Quantum coherence engineering in the integer quantum Hall regime

TL;DR

This paper demonstrates how tuning the coupling between edge states in the integer quantum Hall regime can significantly enhance quantum coherence, with implications for quantum interference control and quantum Hall system performance.

Contribution

It introduces a method to control quantum coherence via a decoupling gate, revealing the impact of inter-edge state coupling on quantum interference and coherence length.

Findings

Coherence length can be doubled by tuning temperature dependence.

Decoupling reduces coupling between edge states, enhancing phase coherence.
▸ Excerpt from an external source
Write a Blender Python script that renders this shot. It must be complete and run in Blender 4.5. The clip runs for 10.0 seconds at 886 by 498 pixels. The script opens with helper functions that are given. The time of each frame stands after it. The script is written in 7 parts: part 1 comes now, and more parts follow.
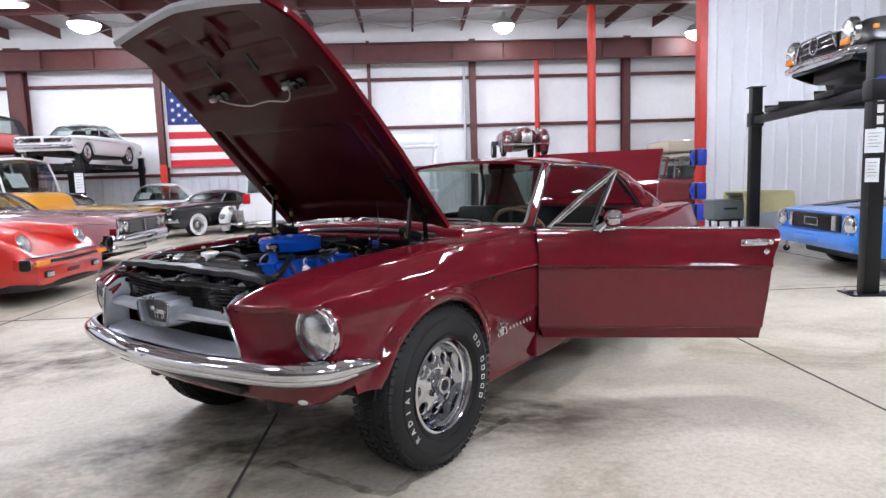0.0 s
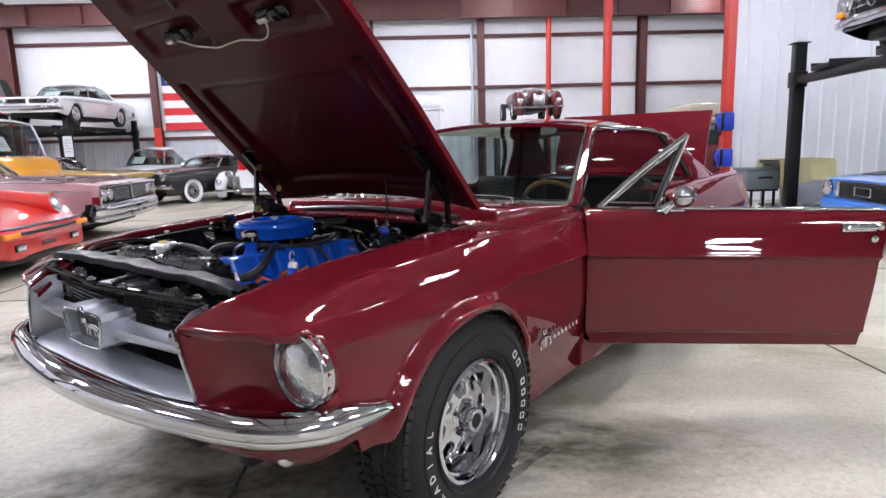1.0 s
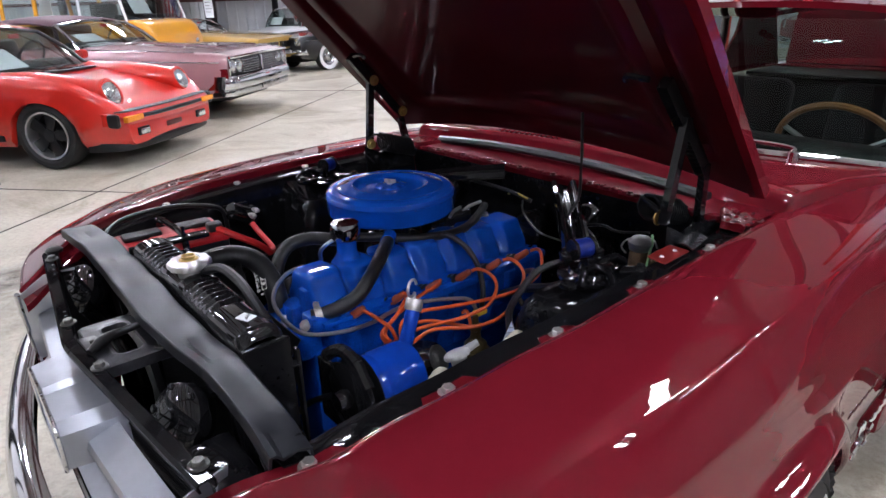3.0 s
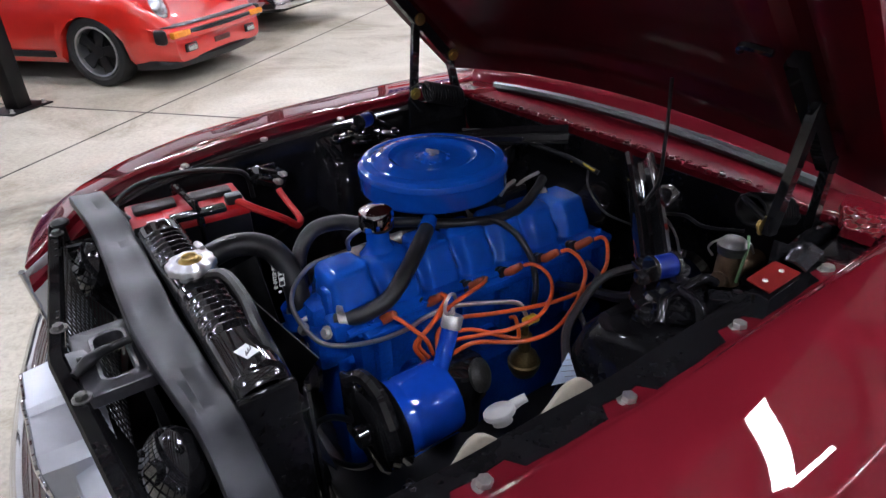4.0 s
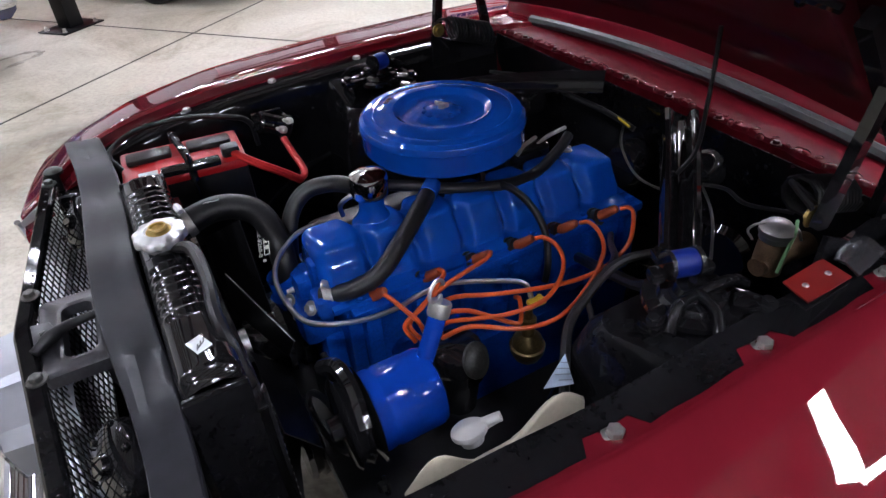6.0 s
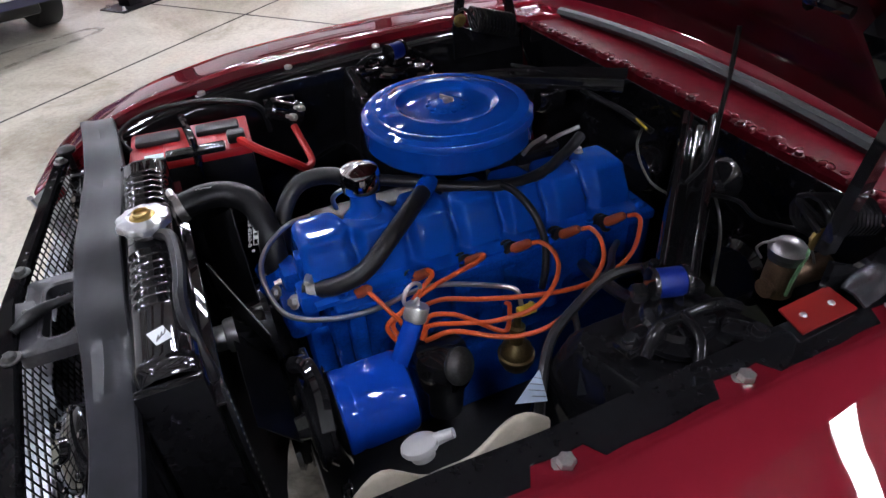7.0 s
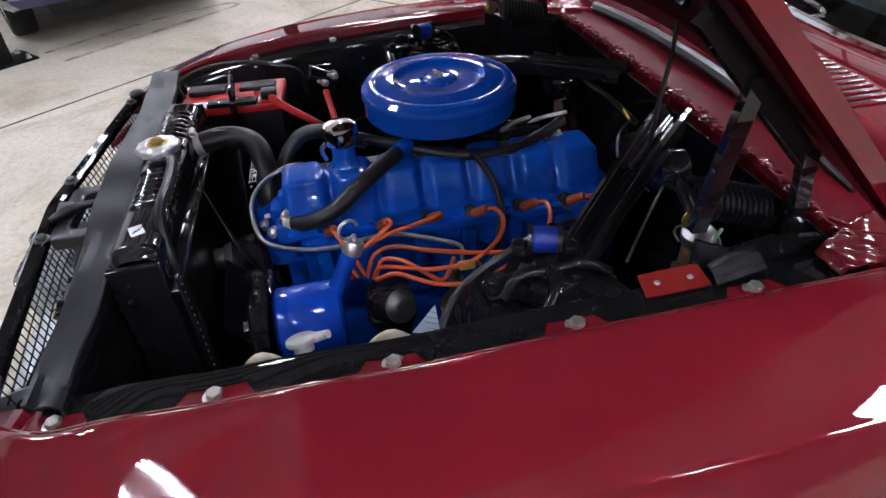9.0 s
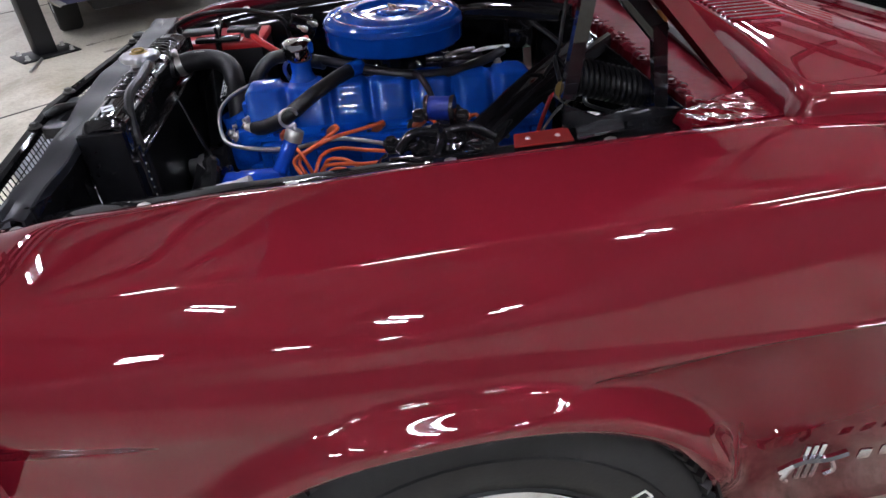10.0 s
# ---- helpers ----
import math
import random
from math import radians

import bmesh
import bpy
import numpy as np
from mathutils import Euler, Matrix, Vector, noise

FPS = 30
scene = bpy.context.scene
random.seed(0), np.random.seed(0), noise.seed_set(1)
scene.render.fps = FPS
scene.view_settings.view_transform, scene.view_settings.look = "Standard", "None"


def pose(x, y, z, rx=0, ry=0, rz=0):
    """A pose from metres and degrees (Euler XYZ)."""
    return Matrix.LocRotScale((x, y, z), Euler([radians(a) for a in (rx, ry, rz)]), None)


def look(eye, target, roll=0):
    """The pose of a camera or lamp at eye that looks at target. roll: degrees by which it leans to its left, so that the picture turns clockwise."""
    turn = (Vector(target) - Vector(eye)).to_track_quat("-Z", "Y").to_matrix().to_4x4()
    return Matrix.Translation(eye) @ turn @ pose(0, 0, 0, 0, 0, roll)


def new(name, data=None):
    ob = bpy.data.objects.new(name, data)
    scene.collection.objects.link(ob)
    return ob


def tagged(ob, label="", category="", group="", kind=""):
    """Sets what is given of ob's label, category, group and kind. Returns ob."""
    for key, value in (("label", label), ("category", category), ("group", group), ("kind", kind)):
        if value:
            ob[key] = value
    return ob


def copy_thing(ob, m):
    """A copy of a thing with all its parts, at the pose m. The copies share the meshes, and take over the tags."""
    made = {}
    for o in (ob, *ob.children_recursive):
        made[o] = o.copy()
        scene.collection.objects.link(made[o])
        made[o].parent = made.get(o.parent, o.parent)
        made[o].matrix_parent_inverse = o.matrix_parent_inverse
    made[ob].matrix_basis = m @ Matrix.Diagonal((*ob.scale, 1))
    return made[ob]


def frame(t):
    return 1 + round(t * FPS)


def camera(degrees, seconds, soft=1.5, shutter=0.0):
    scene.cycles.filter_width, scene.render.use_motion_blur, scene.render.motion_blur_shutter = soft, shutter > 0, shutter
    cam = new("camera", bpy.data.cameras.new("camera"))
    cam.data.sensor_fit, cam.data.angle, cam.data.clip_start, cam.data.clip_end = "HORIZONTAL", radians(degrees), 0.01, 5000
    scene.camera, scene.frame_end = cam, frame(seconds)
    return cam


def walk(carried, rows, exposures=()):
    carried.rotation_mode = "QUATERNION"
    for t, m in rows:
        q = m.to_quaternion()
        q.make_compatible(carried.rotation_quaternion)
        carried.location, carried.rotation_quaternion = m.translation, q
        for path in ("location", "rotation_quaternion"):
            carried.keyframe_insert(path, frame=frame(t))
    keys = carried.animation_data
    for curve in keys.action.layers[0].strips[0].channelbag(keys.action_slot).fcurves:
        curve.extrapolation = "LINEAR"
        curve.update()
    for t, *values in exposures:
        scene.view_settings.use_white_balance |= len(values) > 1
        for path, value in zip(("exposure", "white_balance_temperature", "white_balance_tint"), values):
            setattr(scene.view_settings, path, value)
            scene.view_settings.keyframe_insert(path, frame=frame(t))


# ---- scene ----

Inter-edge coupling influences the bias dependence of quantum interference.

Abstract

We present an experiment where the quantum coherence in the edge states of the integer quantum Hall regime is tuned with a decoupling gate. The coherence length is determined by measuring the visibility of quantum interferences in a Mach-Zehnder interferometer as a function of temperature, in the quantum Hall regime at filling factor two. The temperature dependence of the coherence length can be varied by a factor of two. The strengthening of the phase coherence at finite temperature is shown to arise from a reduction of the coupling between co-propagating edge states. This opens the way for a strong improvement of the phase coherence of Quantum Hall systems. The decoupling gate also allows us to investigate how inter-edge state coupling influence the quantum interferences' dependence on the injection bias. We find that the finite bias visibility can be decomposed into two contributions: a Gaussian envelop which is surprisingly insensitive to the coupling, and a beating component which, on the contrary, is strongly affected by the coupling.